The problem becomes when these different modes of truth seeking collide with one another in a court of law in a democratic society. While Bill's touchy-feely statement about "get it right" has resonance for me the key question is get it right according to whom. The shaken baby case is a good example of that. It's entirely possible for something to be legally correct and yet scientifically false. Some people will find that statement troublesome but it's an /inevitable/ consequence of the fact that law and science operate under different processes of truth-seeking. It's quite frequent for science to go "yikes, got it wrong!" but no scientist has a person locked in a cage for the rest of his natural life.
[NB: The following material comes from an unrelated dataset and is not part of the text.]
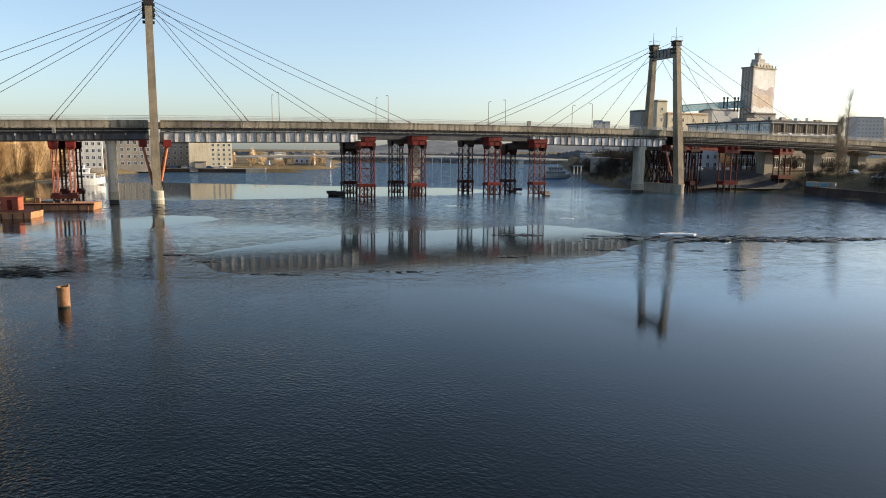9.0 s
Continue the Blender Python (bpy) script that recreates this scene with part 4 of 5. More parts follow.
# ---- on the river ----
def build_river_things():
    for x, y, h, lean in ((-30.05, 68.6, 1.7, 1.5), (-38.5, 71.9, 1.7, -1.0)):
        p = thing("mooring_pile", pose(x, y, 0, lean, lean * 0.6, 0), "rusty open-topped tubular steel pile in the water", "pile", "mooring piles")
        prof = [(0.47, -2.5), (0.47, h - 0.25), (0.495, h - 0.22), (0.495, h - 0.02), (0.48, h), (0.41, h), (0.41, h - 1.2)]
        part("tube", Geo().lathe((0, 0, 0), prof, 28), PILERUST, p, smooth=False)
        part("weld_seam", Geo().box(0.44, 0.485, -0.035, 0.035, 0, h - 0.3), RUST, p)
        part("wet_band", Geo().lathe((0, 0, 0), [(0.477, -1.0), (0.477, 0.10), (0.472, 0.14)], 28), SHARD, p, "dark wet band")
        part("torn_lip", Geo().outline([(0.14, 0.40), (0.30, 0.33), (0.34, 0.40), (0.18, 0.46)], h - 0.1, h + 0.14), PILERUST, p)
    # moored working pontoon with a hut
    po = thing("pontoon", pose(-84.5, 158.5, 0, 0, 0, 9), "long rust-orange working pontoon moored by the trestle", "pontoon")
    part("hull", Geo().hexa([(-14, -2.7, -0.5), (13.8, -2.7, -0.5), (13.8, 2.7, -0.5), (-14, 2.7, -0.5)], [(-14, -2.8, 1.35), (14, -2.8, 1.35), (14, 2.8, 1.35), (-14, 2.8, 1.35)]), RUST, po)
    for x in np.arange(-13.4, 14, 1.75):
        part("hull_rib", Geo().box(x - 0.05, x + 0.05, -2.93, -2.76, 0.02, 1.04), REDDARK if int(x * 3) % 3 == 0 else RUST, po)
    part("rubbing_strake", Geo().box(-14.1, 14.1, -2.95, -2.78, 1.05, 1.3), REDDARK, po)
    part("deck_plate", Geo().box(-13.9, 13.9, -2.7, 2.7, 1.354, 1.42), RUST, po)
    for x in (-9, 0, 9):
        part("bollard", Geo().lathe((x, -2.2, 1.42), [(0.16, 0), (0.16, 0.45), (0.24, 0.5), (0.24, 0.6)], 10), DARKSTEEL, po)
    p2 = thing("pontoon", pose(-81.0, 141.2, 0, 0, 0, 8), "short rust-orange pontoon section carrying a red hut", "pontoon")
    part("hull", Geo().hexa([(-9, -2.7, -0.5), (7.8, -2.7, -0.5), (7.8, 2.7, -0.5), (-9, 2.7, -0.5)], [(-9, -2.8, 1.15), (8, -2.8, 1.15), (8, 2.8, 1.15), (-9, 2.8, 1.15)]), RUST, p2)
    part("deck_plate", Geo().box(-8.9, 7.9, -2.7, 2.7, 1.154, 1.2), REDDARK, p2)
    part("bulwark", Geo().box(-9, 1.0, -2.8, -2.65, 1.2, 1.9), DARKSTEEL, p2)
    for x in np.arange(-8.4, 8, 1.9):
        part("hull_rib", Geo().box(x - 0.05, x + 0.05, -2.93, -2.76, 0.02, 0.95), REDDARK, p2)
    for x, y, w, h, mat, lab in ((-82.2, 158.6, 1.3, 0.9, PILERUST, "rusty steel crate on the pontoon deck"), (-78.0, 158.9, 0.9, 0.6, SHARD, "dark tarred crate on the pontoon deck"), (-75.6, 158.6, 1.6, 0.45, PILERUST, "low rusty tray on the pontoon deck")):
        crate = thing("crate", pose(x, y, 1.42, 0, 0, 14), lab, "crate", "deck crates")
        part("body", Geo().box(-w / 2, w / 2, -0.5, 0.5, 0, h), mat, crate)
        part("lid", Geo().box(-w / 2 - 0.05, w / 2 + 0.05, -0.55, 0.55, h, h + 0.06), DARKSTEEL, crate)
    hut = thing("site_hut", pose(-78.4, 143.7, 1.2, 0, 0, 8), "bright red steel site hut on the pontoon", "hut")
    part("body", Geo().box(-1.5, 1.5, -1.1, 1.1, 0, 2.3), RUSTRED, hut)
    for x in np.arange(-1.35, 1.5, 0.3):
        if abs(x) > 0.5:
            part("wall_rib", Geo().box(x - 0.05, x + 0.05, -1.14, -1.1, 0.05, 2.25), RUSTRED, hut)
    part("roof", Geo().box(-1.6, 1.6, -1.2, 1.2, 2.3, 2.4), RED, hut)
    part("door", Geo().box(-0.4, 0.4, -1.14, -1.1, 0.05, 1.95), RED, hut)
    winch = thing("winch", pose(-83.0, 157.8, 1.42, 0, 0, 15), "small yellowish deck winch with a drum", "winch")
    part("drum", Geo().tube((-0.8, 0, 0.55), (0.8, 0, 0.55), 0.45, n=14), YELLOW, winch)
    part("motor", Geo().box(-1.9, -1.0, -0.4, 0.4, 0.1, 0.95), YELLOW, winch)
    for x in (-0.9, 0.9):
        part("side_plate", Geo().box(x - 0.06, x + 0.06, -0.5, 0.5, 0, 1.1), DARKSTEEL, winch)
    for i, (x, y) in enumerate(((-80.5, 158.4), (-79.3, 158.0), (-85.8, 158.2))):
        g = Geo().tube((-0.7, 0, 0.2), (0.7, 0, 0.2), 0.2, n=10)
        solid("gas_bottle", g, DARKSTEEL, pose(x, y, 1.42, 0, 0, 20 * i), "dark steel bottle lying on the pontoon deck", "bottle", "deck bottles")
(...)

No scientist is politically responsible if a murderer walks free to harm again.

I held this position when I posted here in the past and I'll hold it again now. We must grow more comfortable with a certain level of error in the system, with a certain level of randomness, entropy, and yes even arbitrariness. So my response is to the cost/benefit analysis is that I agree with Bill that we should be in "get it right" mode but recognize that get it right is never 100% and rather be aiming for 90%. Because lets be honest much of the cost of the legal system is in that final 10%.

The difficulty is that as soon as I say that I know that there will be some people who will try to twist that statement in their favor and insists that we error on the side of 'caution' with caution being defined as whatever pet political agenda they have. For me, Casey Anthony is "actually innocent" in a legal sense. She is as innocent as we could uncover under our legal form of truth seeking just as much as the grandmother in the shaken baby case is as "actually guilty" under our legal form of truth seeking. Such judgments may be different under different modes of truth seeking but those, I remind, are not the civil law.